China’s evolution into becoming an exporter of capital, after many years of importing it, is entirely natural. But until now its attempts to wield greater power abroad came into oblique or direct conflict with the US’s historical role in the region and the Obama administration’s committed “pivot” to Asia. Trump’s “America First” strategy gives it much more room to manoeuvre.
Leaving aside the contentious geopolitical issues that could change the calculus, China-led globalisation will still look very different to the vision formerly led by US. And there are various sound reasons — the limited convertibility of the renminbi, for one — why it is unlikely for many years, if ever, to wield the same kind of preponderant economic power as America, regardless of the overall size of its economy. The fact that is in the midst of a generational domestic economic realignment is another.
Yet looking at the short-term outlook for 2017 this is another reason why Singaporean executives were right to be less pessimistic. In our view China’s economy has demonstrated its resilience in the face of shocks in recent years that would have derailed other economies. Real GDP growth of 6.7% in 2016 is far from slow; nor is the 6.5% target this year, although it does demonstrate the willingness of the government to downplay brute economic growth in favour of more nuanced measures of policy success.
To be sure, China faces numerous domestic challenges as it seeks to rebalance the economy away from its old model. Deleveraging is one. Yet we don’t believe a financial crisis is likely.

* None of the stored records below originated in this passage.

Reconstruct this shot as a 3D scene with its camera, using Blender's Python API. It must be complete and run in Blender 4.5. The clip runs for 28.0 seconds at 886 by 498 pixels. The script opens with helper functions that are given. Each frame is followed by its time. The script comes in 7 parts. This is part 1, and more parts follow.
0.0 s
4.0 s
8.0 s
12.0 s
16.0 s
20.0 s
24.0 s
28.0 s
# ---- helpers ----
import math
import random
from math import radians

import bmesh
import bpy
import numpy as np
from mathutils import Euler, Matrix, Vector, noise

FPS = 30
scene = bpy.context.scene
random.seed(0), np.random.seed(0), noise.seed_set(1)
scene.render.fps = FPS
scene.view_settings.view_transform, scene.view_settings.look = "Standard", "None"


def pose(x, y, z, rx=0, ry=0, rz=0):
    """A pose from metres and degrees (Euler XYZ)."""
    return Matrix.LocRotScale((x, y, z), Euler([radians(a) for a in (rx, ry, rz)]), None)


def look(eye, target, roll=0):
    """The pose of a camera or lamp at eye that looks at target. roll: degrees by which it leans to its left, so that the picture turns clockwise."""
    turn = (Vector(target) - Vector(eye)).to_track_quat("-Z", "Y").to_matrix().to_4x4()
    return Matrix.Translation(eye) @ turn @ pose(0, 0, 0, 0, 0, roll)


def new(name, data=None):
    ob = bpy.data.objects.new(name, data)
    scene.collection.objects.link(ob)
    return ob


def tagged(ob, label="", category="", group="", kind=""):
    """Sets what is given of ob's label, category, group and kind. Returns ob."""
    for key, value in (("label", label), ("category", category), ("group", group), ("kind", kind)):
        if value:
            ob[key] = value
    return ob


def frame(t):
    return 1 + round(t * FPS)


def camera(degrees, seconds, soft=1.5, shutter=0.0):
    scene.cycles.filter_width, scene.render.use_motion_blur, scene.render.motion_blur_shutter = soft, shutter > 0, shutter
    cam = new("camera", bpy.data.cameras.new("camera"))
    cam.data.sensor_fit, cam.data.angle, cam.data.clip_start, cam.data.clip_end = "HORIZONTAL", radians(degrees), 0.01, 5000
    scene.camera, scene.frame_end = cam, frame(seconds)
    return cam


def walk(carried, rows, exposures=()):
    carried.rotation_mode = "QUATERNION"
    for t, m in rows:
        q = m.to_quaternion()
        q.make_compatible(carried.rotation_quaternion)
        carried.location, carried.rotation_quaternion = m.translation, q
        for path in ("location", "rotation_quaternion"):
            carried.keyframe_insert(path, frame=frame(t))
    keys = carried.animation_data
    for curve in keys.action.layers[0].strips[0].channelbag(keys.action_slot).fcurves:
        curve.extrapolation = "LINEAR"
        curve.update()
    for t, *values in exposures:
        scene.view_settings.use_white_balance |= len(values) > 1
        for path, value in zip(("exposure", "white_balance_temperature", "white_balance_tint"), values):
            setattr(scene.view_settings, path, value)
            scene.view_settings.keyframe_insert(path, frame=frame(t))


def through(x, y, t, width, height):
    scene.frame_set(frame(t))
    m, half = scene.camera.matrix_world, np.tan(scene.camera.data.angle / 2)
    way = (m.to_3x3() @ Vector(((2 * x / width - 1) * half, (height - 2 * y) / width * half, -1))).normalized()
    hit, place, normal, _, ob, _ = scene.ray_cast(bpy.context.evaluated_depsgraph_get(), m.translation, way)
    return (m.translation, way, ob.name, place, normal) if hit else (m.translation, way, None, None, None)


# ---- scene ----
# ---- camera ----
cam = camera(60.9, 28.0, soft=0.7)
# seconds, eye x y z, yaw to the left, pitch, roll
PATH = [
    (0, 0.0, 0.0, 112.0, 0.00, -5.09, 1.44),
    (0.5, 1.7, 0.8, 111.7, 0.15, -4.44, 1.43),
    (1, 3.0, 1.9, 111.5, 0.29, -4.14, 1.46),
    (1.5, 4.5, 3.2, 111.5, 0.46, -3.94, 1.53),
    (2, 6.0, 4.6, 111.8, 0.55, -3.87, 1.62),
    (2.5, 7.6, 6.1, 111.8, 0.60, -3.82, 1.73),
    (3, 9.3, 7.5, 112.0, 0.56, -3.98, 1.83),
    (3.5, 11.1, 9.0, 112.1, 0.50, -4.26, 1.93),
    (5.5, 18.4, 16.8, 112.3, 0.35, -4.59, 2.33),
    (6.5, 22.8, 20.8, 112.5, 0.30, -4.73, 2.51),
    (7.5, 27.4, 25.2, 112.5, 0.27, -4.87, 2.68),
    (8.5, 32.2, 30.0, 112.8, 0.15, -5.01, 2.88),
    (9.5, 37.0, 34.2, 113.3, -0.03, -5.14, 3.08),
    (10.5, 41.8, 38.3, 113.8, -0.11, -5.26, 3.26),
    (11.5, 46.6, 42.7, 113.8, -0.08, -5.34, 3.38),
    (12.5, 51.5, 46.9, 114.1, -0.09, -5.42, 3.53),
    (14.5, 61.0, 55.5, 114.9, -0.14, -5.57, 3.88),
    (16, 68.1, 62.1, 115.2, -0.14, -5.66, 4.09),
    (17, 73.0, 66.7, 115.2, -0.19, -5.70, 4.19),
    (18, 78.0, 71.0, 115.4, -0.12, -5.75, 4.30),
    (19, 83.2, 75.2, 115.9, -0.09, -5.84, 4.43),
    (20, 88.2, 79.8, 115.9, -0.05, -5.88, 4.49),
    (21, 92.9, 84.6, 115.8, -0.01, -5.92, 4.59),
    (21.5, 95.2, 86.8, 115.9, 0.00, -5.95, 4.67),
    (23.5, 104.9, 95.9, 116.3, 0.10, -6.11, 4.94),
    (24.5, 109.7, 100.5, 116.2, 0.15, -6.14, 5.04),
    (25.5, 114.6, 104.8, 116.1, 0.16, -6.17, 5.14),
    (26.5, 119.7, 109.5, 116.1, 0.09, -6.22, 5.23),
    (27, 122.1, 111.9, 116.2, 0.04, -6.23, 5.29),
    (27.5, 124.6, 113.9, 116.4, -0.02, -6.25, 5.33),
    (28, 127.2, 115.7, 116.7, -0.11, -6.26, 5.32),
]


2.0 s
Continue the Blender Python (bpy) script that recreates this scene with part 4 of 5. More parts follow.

Compare, for instance, credit to the non-financial sector as a share of deposits in China and in other countries that have experienced crises, most notably South Korea in 1997-98. China is nowhere near that level, although it does face a challenge in moving the economy away from credit and towards equity financing, an adjustment which will be long-drawn-out.
Year of the booster
2017 undoubtedly marks the start of a new era, yet it is not one that economies in the Asia-Pacific need fear. In the short term, while there are many uncertainties, not least the precise form Donald Trump’s trade policy will take, there are plenty of reasons to be positive, in particular because the region is much more resilient to shocks than it has been in recent years.
In the longer term, the forces that have created prosperity in the region are unlikely to be derailed. The emerging market growth story remains compelling, and the Asia-Pacific region in particular will be responsible for an increasingly large proportion of global economic growth.
And, as one distinguished speaker at our events pointed out, if there is one silver lining to the whole “America First” attitude, it is that policymakers within the region will have to recognise their own role in promoting and protecting the gains made in recent years. America will not do it for them. Now more than ever those that have benefited from globalisation will have to become its biggest boosters.